Source data
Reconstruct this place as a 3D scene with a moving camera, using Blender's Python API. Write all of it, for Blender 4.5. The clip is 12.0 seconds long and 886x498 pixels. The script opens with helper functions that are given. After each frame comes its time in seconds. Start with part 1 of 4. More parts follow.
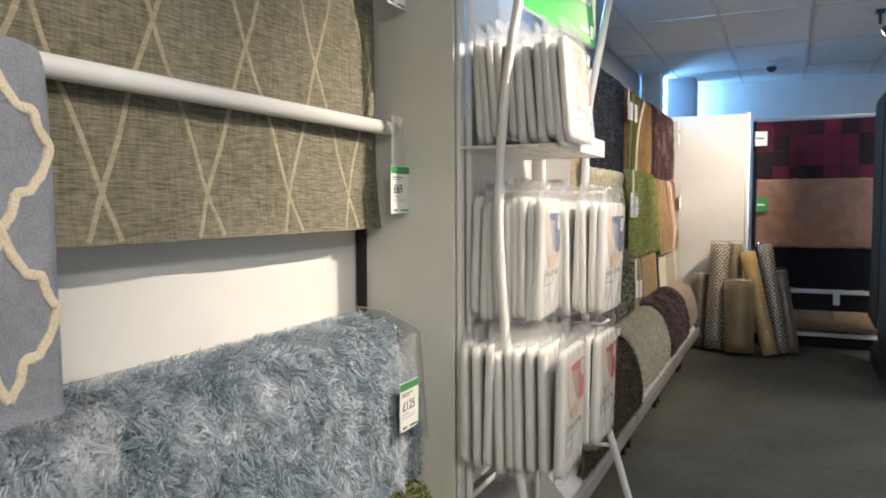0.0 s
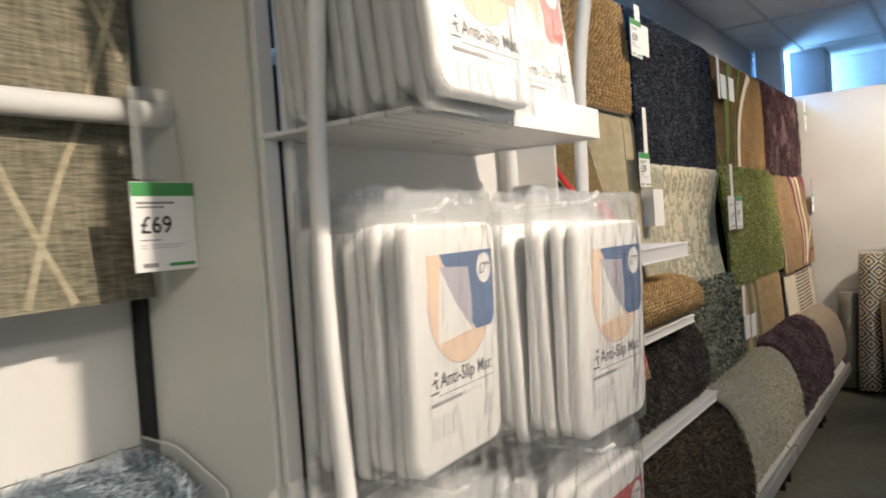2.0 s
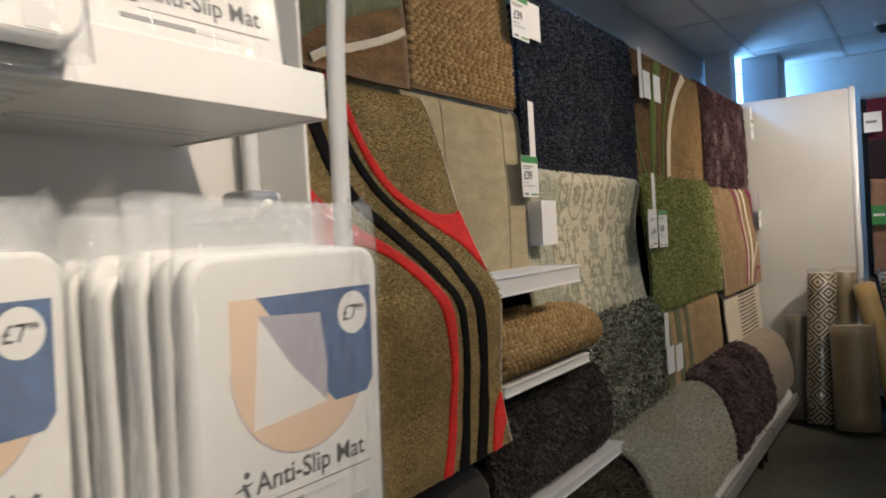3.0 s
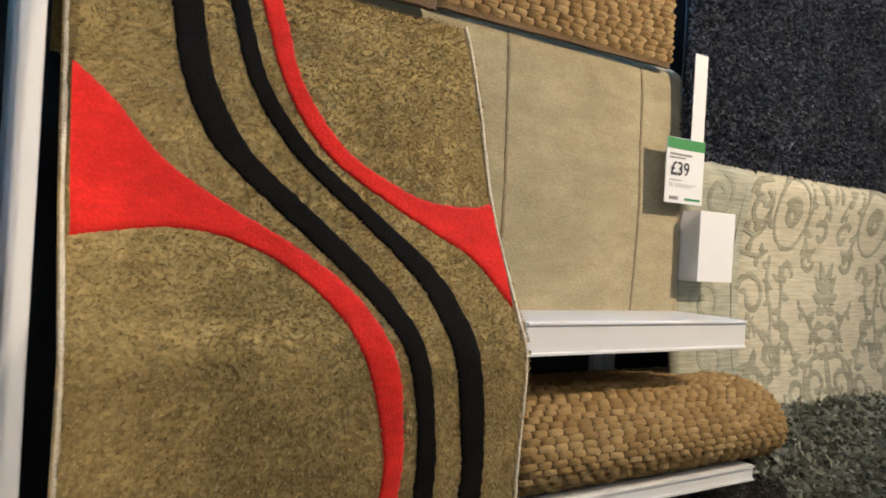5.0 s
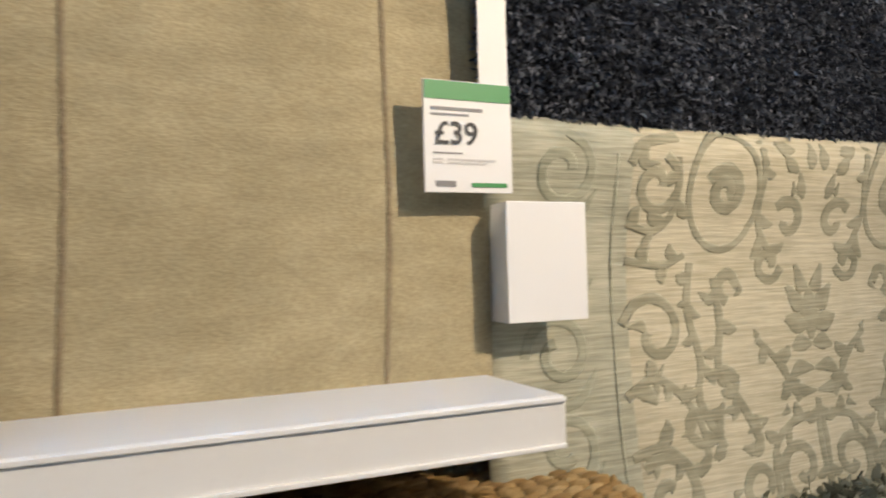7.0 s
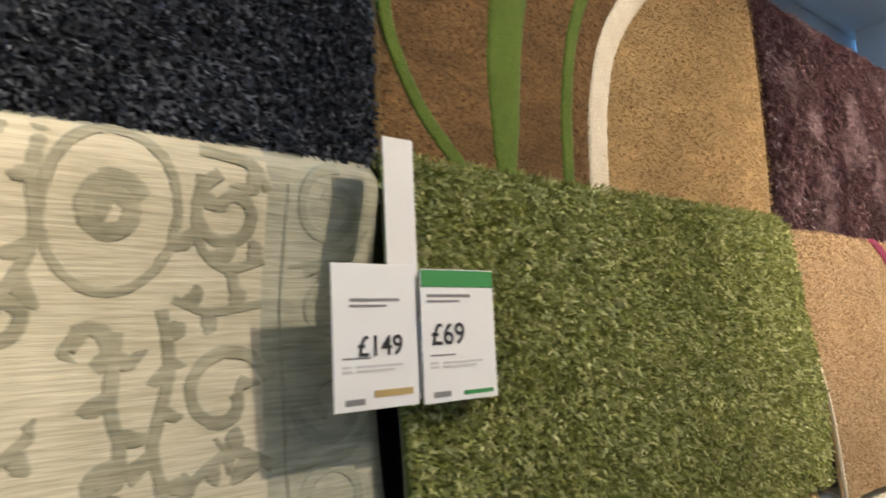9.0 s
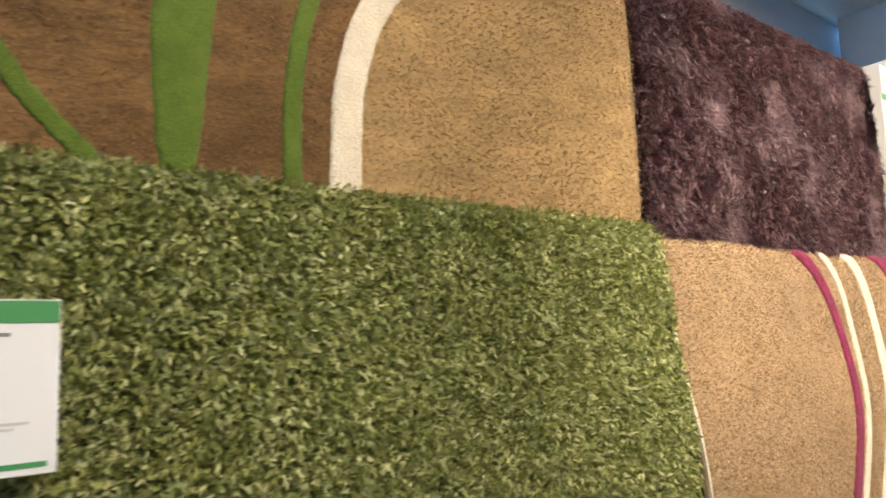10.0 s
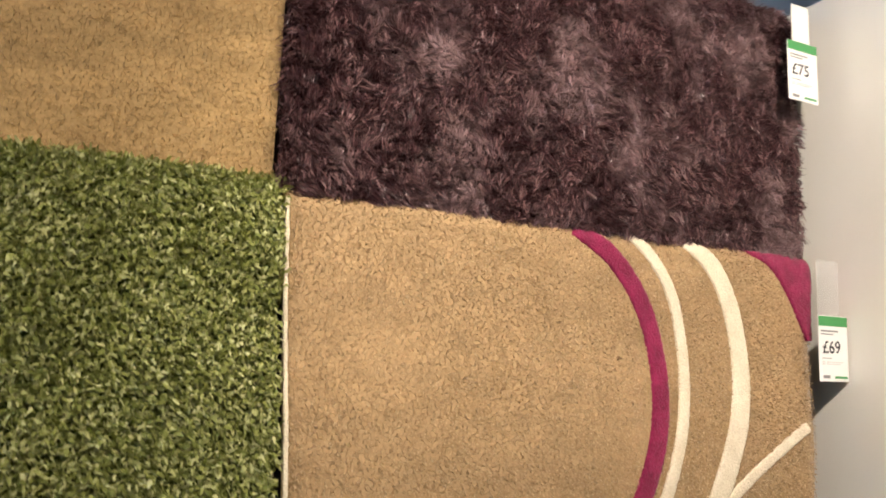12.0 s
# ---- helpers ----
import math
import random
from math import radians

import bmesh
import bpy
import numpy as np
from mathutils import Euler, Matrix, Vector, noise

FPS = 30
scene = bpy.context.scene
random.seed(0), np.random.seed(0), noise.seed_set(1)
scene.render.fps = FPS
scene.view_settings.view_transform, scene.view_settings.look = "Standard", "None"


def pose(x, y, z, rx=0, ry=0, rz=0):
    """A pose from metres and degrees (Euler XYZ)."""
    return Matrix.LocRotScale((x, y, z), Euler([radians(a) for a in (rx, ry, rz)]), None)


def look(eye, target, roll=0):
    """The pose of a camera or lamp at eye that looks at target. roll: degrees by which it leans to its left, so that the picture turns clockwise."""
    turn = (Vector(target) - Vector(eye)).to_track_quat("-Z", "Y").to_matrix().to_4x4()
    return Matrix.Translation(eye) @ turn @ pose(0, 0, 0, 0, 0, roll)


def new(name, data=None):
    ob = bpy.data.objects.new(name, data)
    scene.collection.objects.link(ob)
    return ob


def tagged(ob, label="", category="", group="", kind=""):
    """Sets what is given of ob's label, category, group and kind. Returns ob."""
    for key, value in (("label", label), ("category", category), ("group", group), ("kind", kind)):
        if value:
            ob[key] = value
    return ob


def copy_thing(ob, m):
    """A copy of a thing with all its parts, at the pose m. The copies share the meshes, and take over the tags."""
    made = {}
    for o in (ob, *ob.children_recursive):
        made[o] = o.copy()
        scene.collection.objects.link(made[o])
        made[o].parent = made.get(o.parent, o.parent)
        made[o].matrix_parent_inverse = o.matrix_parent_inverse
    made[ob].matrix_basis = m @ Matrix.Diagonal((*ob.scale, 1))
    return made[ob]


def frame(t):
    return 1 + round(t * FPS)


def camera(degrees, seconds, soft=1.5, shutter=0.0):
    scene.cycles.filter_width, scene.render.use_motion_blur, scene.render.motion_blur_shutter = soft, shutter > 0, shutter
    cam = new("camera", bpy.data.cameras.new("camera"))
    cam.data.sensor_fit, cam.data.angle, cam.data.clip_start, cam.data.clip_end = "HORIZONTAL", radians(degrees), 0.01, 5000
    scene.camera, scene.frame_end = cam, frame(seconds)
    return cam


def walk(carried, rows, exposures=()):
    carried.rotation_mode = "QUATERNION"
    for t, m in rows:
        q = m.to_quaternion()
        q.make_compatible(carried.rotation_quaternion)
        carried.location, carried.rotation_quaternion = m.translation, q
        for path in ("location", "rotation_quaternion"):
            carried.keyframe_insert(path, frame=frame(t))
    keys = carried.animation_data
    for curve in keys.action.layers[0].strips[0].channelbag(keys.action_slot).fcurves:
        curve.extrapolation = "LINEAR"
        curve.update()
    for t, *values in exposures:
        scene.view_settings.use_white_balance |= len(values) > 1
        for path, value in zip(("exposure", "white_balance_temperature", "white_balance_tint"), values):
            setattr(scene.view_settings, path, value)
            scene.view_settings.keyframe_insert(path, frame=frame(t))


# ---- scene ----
cam = camera(62.0, 12.0, 1.8, 0.25)
PATH = [
    (0, (0.911, 1.029, 1.242), (0.066, 2.838, 1.119), -0.2),
    (0.5, (0.903, 1.258, 1.271), (-0.032, 3.023, 1.161), 0.8),
    (1, (0.836, 1.544, 1.27), (-0.109, 3.305, 1.2), 0.1),
    (1.5, (0.863, 1.844, 1.258), (-0.189, 3.544, 1.206), -2.7),
    (2, (0.893, 2.148, 1.248), (-0.261, 3.781, 1.193), -4.0),
    (2.5, (0.891, 2.464, 1.254), (-0.197, 4.141, 1.198), -2.9),
    (3, (0.94, 2.737, 1.246), (-0.158, 4.408, 1.213), -3.4),
    (3.2, (0.950, 2.836, 1.236), (-0.269, 4.422, 1.222), -3.8),
    (3.5, (0.941, 2.989, 1.243), (-0.344, 4.521, 1.187), -3.4),
    (3.7, (0.894, 3.047, 1.237), (-0.417, 4.557, 1.181), -1.8),
    (5.5, (0.886, 3.706, 1.24), (-0.887, 4.632, 1.225), 0.9),
    (6, (0.805, 3.83, 1.248), (-0.988, 4.715, 1.174), -4.4),
    (6.5, (0.754, 4.004, 1.241), (-1.06, 4.846, 1.19), -3.0),
    (7, (0.699, 4.261, 1.267), (-1.117, 5.096, 1.313), -1.5),
    (7.5, (0.611, 4.491, 1.27), (-1.121, 5.489, 1.338), 0.2),
    (7.7, (0.588, 4.572, 1.286), (-1.067, 5.695, 1.342), 0.8),
    (9.3, (0.691, 5.225, 1.215), (-0.772, 6.568, 1.458), -3.0),
    (9.5, (0.698, 5.315, 1.212), (-0.762, 6.66, 1.459), -3.1),
    (10, (0.775, 5.579, 1.251), (-0.766, 6.829, 1.502), -2.1),
    (10.5, (0.821, 5.832, 1.199), (-0.715, 7.077, 1.496), -3.9),
    (11, (0.948, 6.104, 1.211), (-0.554, 7.387, 1.523), -4.3),
    (11.5, (1.004, 6.312, 1.219), (-0.654, 7.37, 1.583), -4.7),
    (12, (1.038, 6.48, 1.194), (-0.757, 7.31, 1.495), 2.3),
]
EXPOSURE = [(0.0, 0.06), (0.5, -0.06), (1.0, -0.20), (1.5, -0.26), (2.0, -0.32), (2.5, -0.62), (3.0, -0.88), (3.5, -0.98), (5.5, -0.06), (6.0, -0.02), (7.0, -0.32), (7.5, -0.16), (9.5, 0.20), (10.0, 0.34), (10.5, 0.40), (11.0, 0.16), (11.5, 0.02), (12.0, -0.08)]
walk(cam, [(t, look(eye, target, roll)) for t, eye, target, roll in PATH], EXPOSURE)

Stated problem
Looking at the listing above, count the lines that contain "collection" and give nothing but the number.

In response
2